We can and will make it through to the other side, even when it feels like our grief will swallow us. We can make it because God is actively with his children. We can make it through because we know that God is still on his throne, despite the pain that has entered the world because of sin. We know that a God who was willing to give his only son for us can be trusted, even when we don't understand why our suffering was allowed to happen. 

John Piper once said: "Weep deeply over the life that you hoped would be. Grieve the losses. Feel the pain. Then wash your face, trust God, and embrace the life that he's given you."

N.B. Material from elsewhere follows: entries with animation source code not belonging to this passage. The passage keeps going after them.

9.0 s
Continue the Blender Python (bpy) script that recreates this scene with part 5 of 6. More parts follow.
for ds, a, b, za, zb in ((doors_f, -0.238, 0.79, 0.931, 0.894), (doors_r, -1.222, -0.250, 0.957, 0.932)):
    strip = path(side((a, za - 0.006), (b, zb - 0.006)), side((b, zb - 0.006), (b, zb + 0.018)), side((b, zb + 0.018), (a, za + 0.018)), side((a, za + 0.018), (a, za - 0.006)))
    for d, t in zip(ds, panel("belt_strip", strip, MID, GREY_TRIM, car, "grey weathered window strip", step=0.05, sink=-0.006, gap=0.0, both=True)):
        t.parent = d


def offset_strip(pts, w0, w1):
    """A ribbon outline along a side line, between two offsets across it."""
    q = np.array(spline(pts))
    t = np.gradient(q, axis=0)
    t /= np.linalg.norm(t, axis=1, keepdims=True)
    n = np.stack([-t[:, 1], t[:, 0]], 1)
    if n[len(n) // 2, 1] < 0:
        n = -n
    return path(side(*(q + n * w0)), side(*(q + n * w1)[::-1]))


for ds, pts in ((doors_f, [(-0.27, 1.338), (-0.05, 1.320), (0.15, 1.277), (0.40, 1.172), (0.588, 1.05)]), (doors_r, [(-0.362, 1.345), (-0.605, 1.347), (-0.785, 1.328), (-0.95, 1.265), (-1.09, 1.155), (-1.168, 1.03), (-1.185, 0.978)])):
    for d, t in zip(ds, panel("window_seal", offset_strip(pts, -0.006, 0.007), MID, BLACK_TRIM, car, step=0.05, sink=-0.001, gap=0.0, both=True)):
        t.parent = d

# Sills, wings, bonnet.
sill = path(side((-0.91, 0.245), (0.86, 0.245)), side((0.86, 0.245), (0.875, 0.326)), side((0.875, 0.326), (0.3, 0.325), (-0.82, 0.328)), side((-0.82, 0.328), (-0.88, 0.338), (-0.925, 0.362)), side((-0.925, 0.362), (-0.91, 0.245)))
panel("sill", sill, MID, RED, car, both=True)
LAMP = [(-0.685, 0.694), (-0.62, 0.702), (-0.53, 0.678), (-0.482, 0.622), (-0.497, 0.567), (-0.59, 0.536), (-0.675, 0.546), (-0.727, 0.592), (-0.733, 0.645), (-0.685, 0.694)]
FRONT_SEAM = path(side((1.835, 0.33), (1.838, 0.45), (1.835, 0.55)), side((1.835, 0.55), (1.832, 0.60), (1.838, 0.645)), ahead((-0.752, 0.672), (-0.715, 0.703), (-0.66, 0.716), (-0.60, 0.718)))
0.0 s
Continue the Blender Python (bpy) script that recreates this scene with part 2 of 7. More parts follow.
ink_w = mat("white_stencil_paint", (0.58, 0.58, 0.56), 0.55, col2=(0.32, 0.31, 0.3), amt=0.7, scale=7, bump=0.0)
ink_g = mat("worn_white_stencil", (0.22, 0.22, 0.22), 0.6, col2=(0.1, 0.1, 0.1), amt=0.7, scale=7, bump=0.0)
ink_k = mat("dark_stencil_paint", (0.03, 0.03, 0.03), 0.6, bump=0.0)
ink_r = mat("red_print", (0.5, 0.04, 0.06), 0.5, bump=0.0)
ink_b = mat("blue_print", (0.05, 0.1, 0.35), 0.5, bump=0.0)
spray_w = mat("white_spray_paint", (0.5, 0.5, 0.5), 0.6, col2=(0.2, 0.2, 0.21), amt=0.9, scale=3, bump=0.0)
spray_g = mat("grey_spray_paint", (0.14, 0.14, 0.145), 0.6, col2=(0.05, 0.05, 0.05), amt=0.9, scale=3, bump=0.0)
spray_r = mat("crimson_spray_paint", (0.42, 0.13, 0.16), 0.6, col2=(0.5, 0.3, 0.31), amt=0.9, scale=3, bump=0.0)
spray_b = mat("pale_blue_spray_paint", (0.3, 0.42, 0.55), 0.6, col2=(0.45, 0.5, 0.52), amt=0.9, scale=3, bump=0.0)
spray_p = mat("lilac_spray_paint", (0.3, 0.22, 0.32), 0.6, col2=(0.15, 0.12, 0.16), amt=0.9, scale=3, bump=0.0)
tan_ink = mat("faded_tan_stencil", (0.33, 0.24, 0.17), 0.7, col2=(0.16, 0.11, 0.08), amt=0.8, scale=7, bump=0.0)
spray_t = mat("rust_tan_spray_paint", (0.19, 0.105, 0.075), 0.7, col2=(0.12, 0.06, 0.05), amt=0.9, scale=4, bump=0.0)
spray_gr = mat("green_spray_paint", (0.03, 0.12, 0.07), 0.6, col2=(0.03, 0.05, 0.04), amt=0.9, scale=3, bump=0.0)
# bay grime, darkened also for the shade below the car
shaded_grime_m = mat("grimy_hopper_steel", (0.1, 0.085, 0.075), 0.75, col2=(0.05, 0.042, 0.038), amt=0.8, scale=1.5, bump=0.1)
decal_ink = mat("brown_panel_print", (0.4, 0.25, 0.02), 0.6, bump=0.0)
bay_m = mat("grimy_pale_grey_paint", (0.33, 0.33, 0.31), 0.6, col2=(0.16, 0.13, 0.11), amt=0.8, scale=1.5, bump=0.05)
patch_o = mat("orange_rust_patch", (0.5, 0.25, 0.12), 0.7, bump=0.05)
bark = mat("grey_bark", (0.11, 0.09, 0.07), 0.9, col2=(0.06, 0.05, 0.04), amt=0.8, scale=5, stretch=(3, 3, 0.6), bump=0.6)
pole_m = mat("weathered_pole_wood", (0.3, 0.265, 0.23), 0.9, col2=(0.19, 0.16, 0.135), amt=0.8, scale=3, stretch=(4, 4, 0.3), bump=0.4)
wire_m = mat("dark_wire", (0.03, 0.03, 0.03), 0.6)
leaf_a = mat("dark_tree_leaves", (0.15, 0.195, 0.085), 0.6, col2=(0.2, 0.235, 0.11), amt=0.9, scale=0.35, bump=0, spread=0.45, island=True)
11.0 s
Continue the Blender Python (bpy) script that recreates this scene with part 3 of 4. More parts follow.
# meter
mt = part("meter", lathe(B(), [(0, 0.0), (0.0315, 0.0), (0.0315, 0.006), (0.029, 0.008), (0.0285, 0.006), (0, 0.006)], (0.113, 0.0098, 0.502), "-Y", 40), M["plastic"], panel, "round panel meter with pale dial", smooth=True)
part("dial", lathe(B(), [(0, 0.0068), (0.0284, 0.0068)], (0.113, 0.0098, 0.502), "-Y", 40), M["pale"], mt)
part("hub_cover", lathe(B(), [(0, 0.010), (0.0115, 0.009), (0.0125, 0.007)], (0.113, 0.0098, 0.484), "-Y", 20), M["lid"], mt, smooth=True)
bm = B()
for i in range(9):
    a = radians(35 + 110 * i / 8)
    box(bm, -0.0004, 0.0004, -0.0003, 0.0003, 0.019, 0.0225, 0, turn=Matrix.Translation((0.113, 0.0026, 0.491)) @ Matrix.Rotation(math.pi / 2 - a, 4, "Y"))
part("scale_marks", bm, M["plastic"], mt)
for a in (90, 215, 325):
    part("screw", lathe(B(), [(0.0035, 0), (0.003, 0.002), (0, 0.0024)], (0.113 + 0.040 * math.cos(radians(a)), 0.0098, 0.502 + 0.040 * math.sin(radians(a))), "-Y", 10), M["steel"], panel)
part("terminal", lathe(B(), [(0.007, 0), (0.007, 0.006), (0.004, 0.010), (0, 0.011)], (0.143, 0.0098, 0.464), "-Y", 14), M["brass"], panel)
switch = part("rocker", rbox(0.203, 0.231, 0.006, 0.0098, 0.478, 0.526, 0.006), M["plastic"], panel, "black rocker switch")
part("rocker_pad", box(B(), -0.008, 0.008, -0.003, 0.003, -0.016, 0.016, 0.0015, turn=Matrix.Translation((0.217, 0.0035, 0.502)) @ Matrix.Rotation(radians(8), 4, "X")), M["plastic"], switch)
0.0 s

We can have joy right now, because of the future hope we have. Yes, waiting is hard, especially when life on this earth is painful, but the fact that we know we DO have hope a future hope changes everything. If we didn't have Jesus, if we didn't have a future hope, if there was no promise of all our tears being wiped away and all pain and suffering be wiped out, think how much more painful our current circumstances would be. There would be absolutely no purpose, no hope, and no joy. But because we have a good savior who not only saved us but is always with us and always there to comfort us in our pain, we have a reason to be joyful. We can be joyful even in the midst of our pain because Jesus is with us. He knows our frame. He stoops down, lifts our head, and wipes away our tears with understanding and care.



It is such a comfort to know that Jesus isn't surprised by our grief and that he cares about it.
It's a comfort to know that he knows our frame.
It's a comfort to know that our pain is never wasted.
And it's a comfort to know that we can find joy right now, because of the hope we have in Jesus.

So go to Jesus. 
Lay your pain at his feet and trust him with it.
Lay it down daily or hourly or by the minute.
It may take that. 
But lay it at his feet and seek him. 
Seek him in his word. 
Seek him in prayer.
Trust him.
And thank him for the comfort and joy he provides even when your world is shaken.